Most of the wealthier Iraqi exiles have settled in the affluent Mezzeh district of Damascus. Driving expensive cars and dining in pricey restaurants, the new arrivals have sent property prices soaring.
Complicating matters for the Syrian authorities is the suspicion that some former officers in the Iraqi intelligence services entered Syria using fake passports.
Most Sunni Iraqi exiles openly profess their support for the resistance in Iraq.
Ahmad Dulaimi's membership in the Baath Party cost him his job teaching at Baghdad University, a victim of the de-Baathification program of the now-defunct Coalition Provisional Authority. Originally from Fallujah, he moved to Damascus last year and earns a small living writing for Al-Moharer, a pro-Baathist website which advocates armed resistance in Iraq.
"Everyone supports the resistance here, Sunnis, Shiites, and Christians," he says. "Resistance is the only weapon to free Iraq and free our prisoners."

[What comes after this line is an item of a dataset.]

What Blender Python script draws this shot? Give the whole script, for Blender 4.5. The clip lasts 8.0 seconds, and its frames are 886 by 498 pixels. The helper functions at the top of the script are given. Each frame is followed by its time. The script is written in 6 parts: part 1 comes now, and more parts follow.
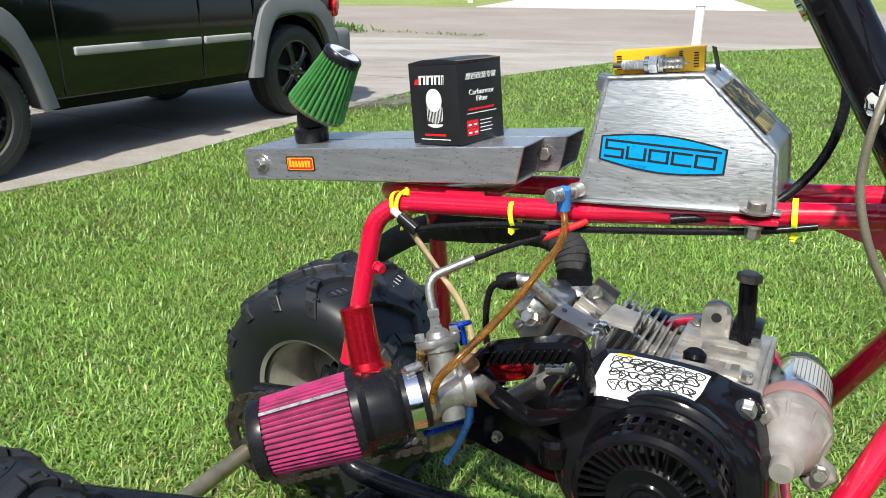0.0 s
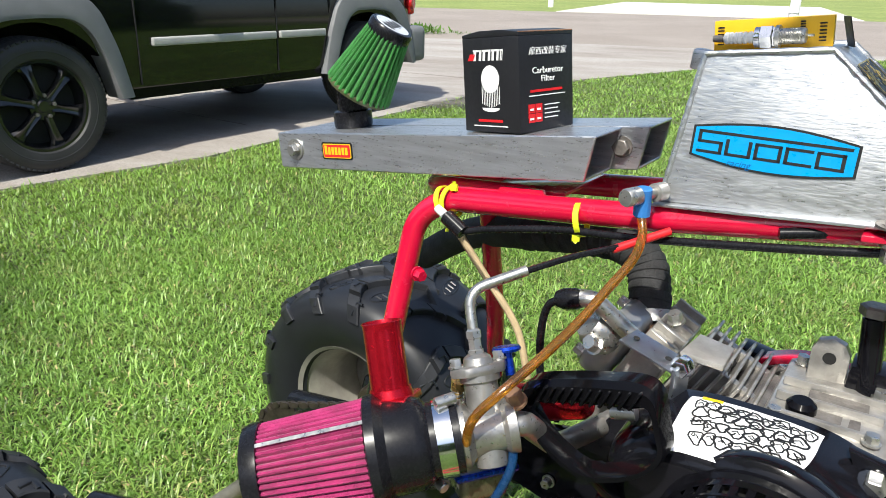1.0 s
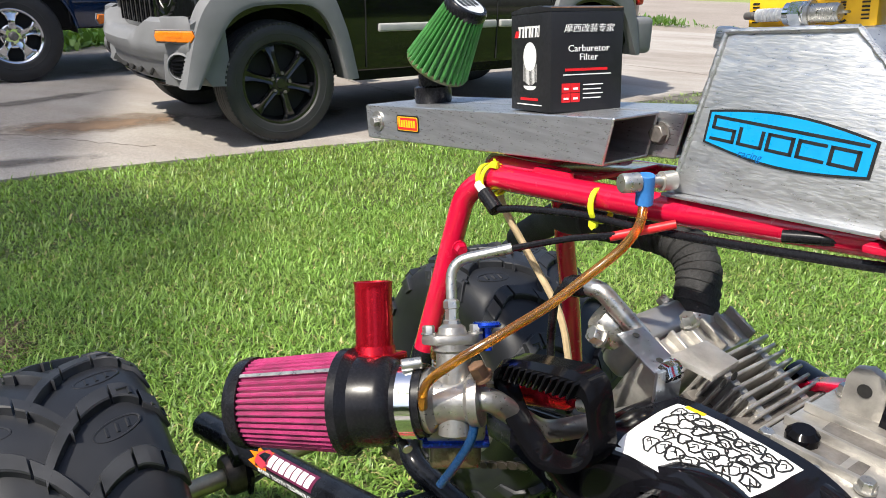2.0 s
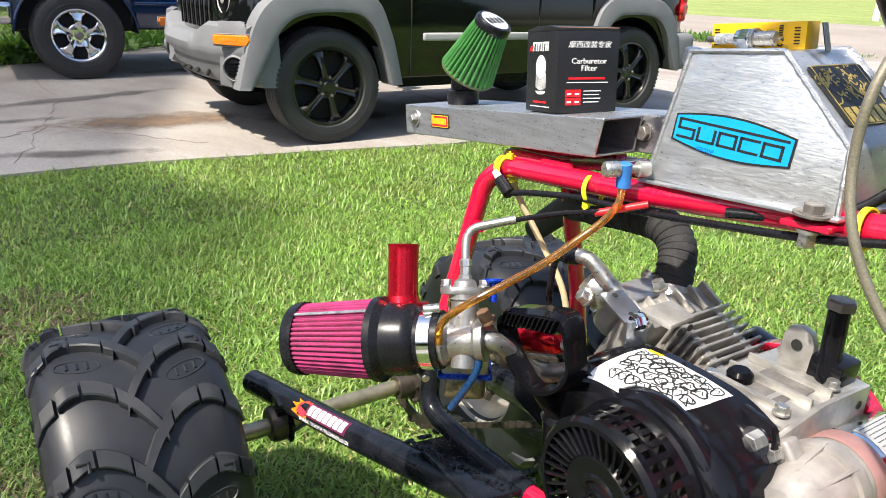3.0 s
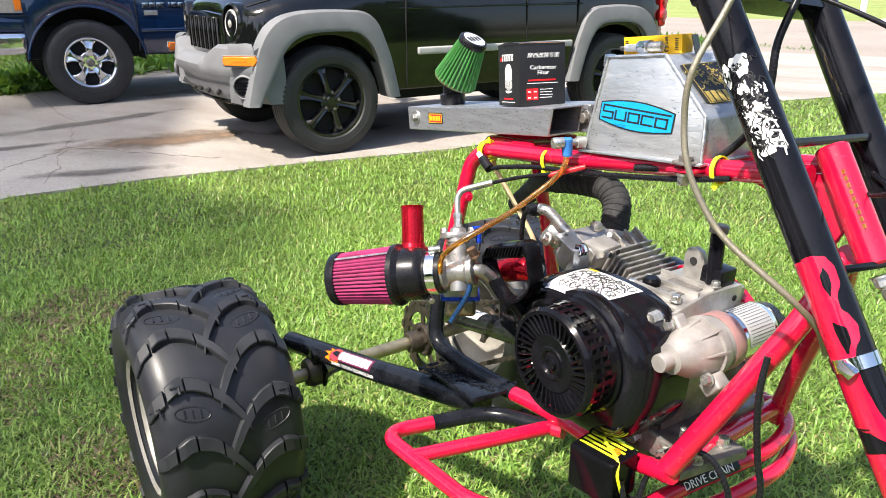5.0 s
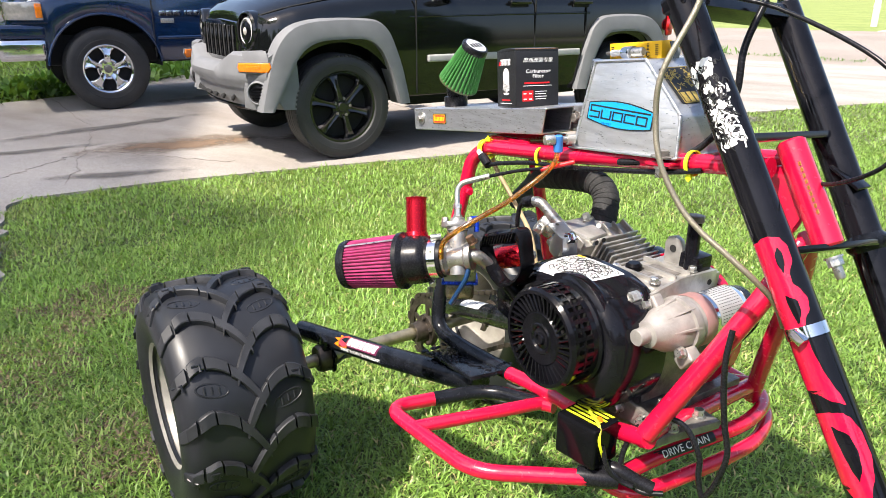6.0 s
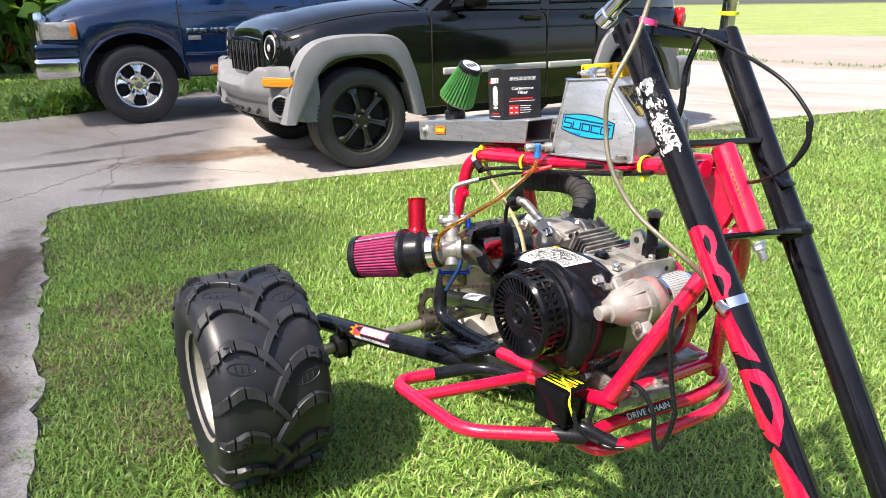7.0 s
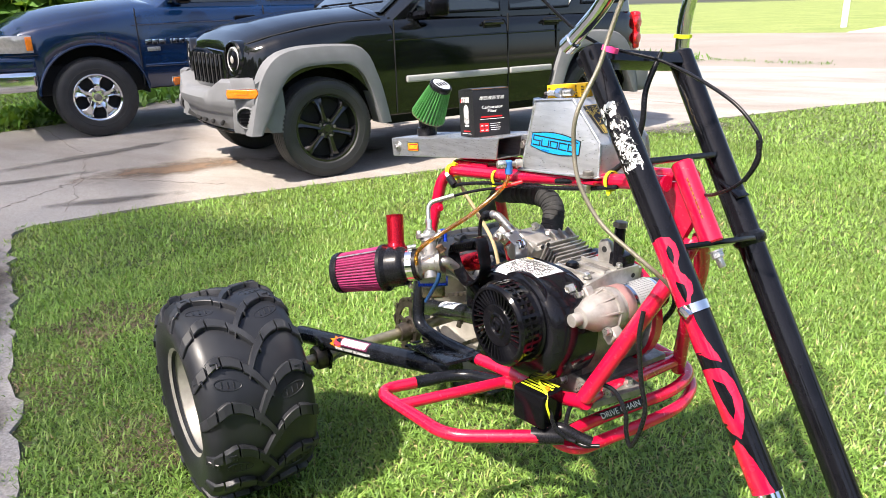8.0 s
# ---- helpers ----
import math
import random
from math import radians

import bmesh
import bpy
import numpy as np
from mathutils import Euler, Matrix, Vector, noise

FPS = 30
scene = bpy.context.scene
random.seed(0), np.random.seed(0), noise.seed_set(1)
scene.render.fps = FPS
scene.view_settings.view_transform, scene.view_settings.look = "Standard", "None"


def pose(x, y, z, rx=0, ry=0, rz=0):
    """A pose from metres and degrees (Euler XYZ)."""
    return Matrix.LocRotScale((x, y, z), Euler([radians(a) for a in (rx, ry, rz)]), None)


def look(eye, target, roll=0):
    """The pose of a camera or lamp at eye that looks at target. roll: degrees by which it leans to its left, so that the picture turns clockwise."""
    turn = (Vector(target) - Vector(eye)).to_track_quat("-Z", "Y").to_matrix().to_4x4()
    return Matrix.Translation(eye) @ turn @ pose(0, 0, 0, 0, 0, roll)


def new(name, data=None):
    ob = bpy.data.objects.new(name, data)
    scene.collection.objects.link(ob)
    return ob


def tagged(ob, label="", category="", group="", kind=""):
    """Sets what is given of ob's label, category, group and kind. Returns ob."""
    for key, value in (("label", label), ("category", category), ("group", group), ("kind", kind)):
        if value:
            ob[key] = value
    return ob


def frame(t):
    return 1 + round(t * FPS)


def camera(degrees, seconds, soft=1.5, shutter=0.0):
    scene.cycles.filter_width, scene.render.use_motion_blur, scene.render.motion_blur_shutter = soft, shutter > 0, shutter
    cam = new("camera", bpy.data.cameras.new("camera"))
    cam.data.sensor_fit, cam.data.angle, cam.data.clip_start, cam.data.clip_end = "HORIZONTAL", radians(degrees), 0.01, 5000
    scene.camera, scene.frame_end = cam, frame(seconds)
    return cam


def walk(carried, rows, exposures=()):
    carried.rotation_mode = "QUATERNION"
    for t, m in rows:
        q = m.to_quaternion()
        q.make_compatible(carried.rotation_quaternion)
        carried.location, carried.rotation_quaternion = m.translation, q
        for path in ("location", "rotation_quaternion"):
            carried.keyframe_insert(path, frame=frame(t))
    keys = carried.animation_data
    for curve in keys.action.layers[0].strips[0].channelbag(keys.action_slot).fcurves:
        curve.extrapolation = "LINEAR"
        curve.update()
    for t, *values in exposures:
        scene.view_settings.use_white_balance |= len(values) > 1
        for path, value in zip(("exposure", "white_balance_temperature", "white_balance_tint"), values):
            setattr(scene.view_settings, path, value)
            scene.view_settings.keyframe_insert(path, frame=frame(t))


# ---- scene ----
cam = camera(62.45, 8.0, 0.7)
PATH = [
    (0, (0.1979, 0.1160, 1.0709), (0.0343, 1.9823, 0.3706), 0.57),
    (0.5, (0.1820, 0.2008, 1.0318), (-0.0430, 2.0389, 0.2763), 1.37),
    (1, (0.2051, 0.2505, 1.0239), (-0.1437, 2.0939, 0.3309), 1.36),
    (1.5, (0.3124, 0.2926, 1.0079), (-0.3563, 2.0505, 0.3277), 2.74),
    (2, (0.4062, 0.3050, 1.0132), (-0.5067, 1.9306, 0.2893), 1.05),
    (2.2, (0.4284, 0.2871, 1.0143), (-0.5548, 1.8647, 0.2763), 0.65),
    (3.3, (0.5439, 0.1116, 1.0344), (-0.4614, 1.7033, 0.3593), 2.73),
    (3.5, (0.5721, 0.0628, 1.0357), (-0.4359, 1.6618, 0.3821), 2.39),
    (4, (0.6255, -0.0197, 1.0541), (-0.3787, 1.5873, 0.4144), 1.25),
    (4.5, (0.6594, -0.0749, 1.0644), (-0.3716, 1.5187, 0.4339), 0.64),
    (4.7, (0.6688, -0.0808, 1.0644), (-0.3431, 1.5149, 0.4088), 0.05),
    (5.8, (0.7359, -0.1527, 1.0535), (-0.2929, 1.4168, 0.3620), 0.39),
    (6, (0.7531, -0.1721, 1.0645), (-0.2882, 1.4050, 0.4098), 0.16),
    (6.5, (0.8091, -0.2151, 1.0767), (-0.2295, 1.3658, 0.4272), -0.38),
    (7, (0.9006, -0.3041, 1.0985), (-0.1964, 1.2451, 0.4688), -0.78),
    (7.5, (0.9650, -0.3804, 1.1324), (-0.1522, 1.1511, 0.4949), -1.67),
    (8, (0.9119, -0.3640, 1.1414), (-0.1074, 1.2391, 0.5158), -1.65),
]
walk(cam, [(t, look(eye, target, roll)) for t, eye, target, roll in PATH], exposures=[(0, 0.58, 6150, 8), (1.0, 0.68, 6150, 9), (1.5, 0.68, 6200, 10), (2.2, 0.82, 6400, 12), (3.3, 1.18, 6420, 12), (8, 1.27, 6500, 16)])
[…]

Among those mentioned by the exiles as leaders of the reorganized Iraqi Baath party are Sabawi Ibrahim, a half-brother of Saddam Hussein who once headed the Iraqi intelligence service; Mohammed Younis al-Ahmed, secretary-general of the Iraqi Baath party regional command; and Fawzi al-Rawi, a businessman. The US is offering $1 million rewards for information leading to the arrests of the first two men.
Many Iraqi exiles say that Syria is being unfairly singled out for criticism when there are many more Iraqi Baathists, including senior figures, living in Jordan.

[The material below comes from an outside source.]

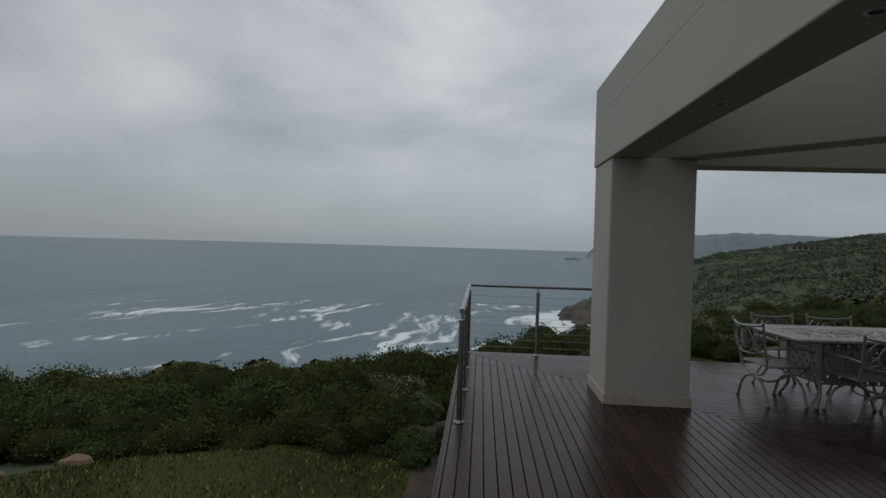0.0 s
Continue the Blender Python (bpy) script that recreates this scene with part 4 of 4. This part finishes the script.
def turf(name, poly, step, label, mat, category="lawn"):
    xs, ys = [p[0] for p in poly], [p[1] for p in poly]
    s = Shape()
    index = {}

    def vert(i, j):
        if (i, j) not in index:
            x, y = min(xs) + i * step, min(ys) + j * step
            index[(i, j)] = len(s.v)
            s.v.append((x, y, ground_at(x, y) + 0.03 + 0.015 * noise.noise(Vector((x, y, 0)))))
        return index[(i, j)]

    for i in range(int((max(xs) - min(xs)) / step) + 1):
        for j in range(int((max(ys) - min(ys)) / step) + 1):
            if inside(poly, min(xs) + (i + 0.5) * step, min(ys) + (j + 0.5) * step):
                s.f.append((vert(i, j), vert(i + 1, j), vert(i + 1, j + 1), vert(i, j + 1)))
                s.smooth.append(True)
    return tagged(part(name, s, mat), label, category, kind="structure")


turf("lawn_north", LAWN_N, 0.2, "green mown lawn beyond the deck", LAWN)
turf("lawn_west", LAWN_W, 0.2, "olive-green lawn with pale clover beside the deck", LAWN_W_TURF)
turf("soil_bed", [(0.93, 4.9), (0.93, 9.6), (0.5, 9.6), (0.5, 6.0)], 0.1, "reddish-brown soil bed along the deck edge", EARTH, "soil")


def blades(name, poly, count, label, hmin, hmax, mat, box=None, seed=1, wide=1.0):
    r = random.Random(seed)
    xs, ys = [p[0] for p in poly], [p[1] for p in poly]
    x0, x1, y0, y1 = box or (min(xs), max(xs), min(ys), max(ys))
    s = Shape()
    n = 0
    while n < count:
        x, y = r.uniform(x0, x1), r.uniform(y0, y1)
        if not inside(poly, x, y):
            continue
        z = ground_at(x, y) + 0.02
        a, h, w = r.uniform(0, 6.28), r.uniform(hmin, hmax), wide * r.uniform(0.004, 0.009)
        lx, ly = r.uniform(-0.5, 0.5) * h, r.uniform(-0.5, 0.5) * h
        dx, dy = math.cos(a) * w, math.sin(a) * w
        s.add([(x - dx, y - dy, z), (x + dx, y + dy, z), (x + lx, y + ly, z + h)], [(0, 1, 2)])
        n += 1
    return tagged(part(name, s, mat), label, "grass", kind="stuff")


blades("grass", LAWN_N, 26000, "short green grass blades", 0.014, 0.034, GRASS, (4.3, 15.5, 9.6, 18), 2)
blades("grass", LAWN_W, 17000, "short olive grass blades", 0.025, 0.06, GRASS_W, (-4.4, 0.9, 2.5, 7.4), 3)
blades("clover_flowers", LAWN_W, 2200, "tiny pale clover flowers in the grass", 0.025, 0.05, FLOWER_Y, (-4.4, 0.9, 3.5, 7.3), 4, 2.0)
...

"We are very surprised that everyone accuses Damascus, when most of the senior Baathists are in Amman," says Mohammed Said, the representative in Damascus of the Supreme Council for the Islamic Revolution in Iraq, a Shiite party.
Mr. Said and other Iraqis interviewed say they believe that the Syrian government does not facilitate the activities of the Iraqi Baathists, instead blaming individual Syrian Baathists who share an ideological affinity with their Iraqi counterparts. Syria's regime is a separate branch of the Baath party that ruled Mr. Hussein's Iraq.
The Syrian regime is no longer the monolithic entity it was under the leadership of former President Hafez al-Assad. President Assad, who died in 2000 and was replaced by his son Bashar, kept a firm grip on the regime. But since 2000, new power centers have emerged, a mix of old regime figures, the intelligence services, and powerful business interests.
"I think the Syrian leadership does not know all the details of what's going on," says Mr. Allawi, the Iraqi ambassador. "The problem in Syria is that there are so many security branches that one doesn't know what the other is doing."
It is a problem that seems to be recognized by the Syrian government. Interior minister Ghazi Kenaan is reportedly trying to reform the intelligence services and bring them under a centralized command.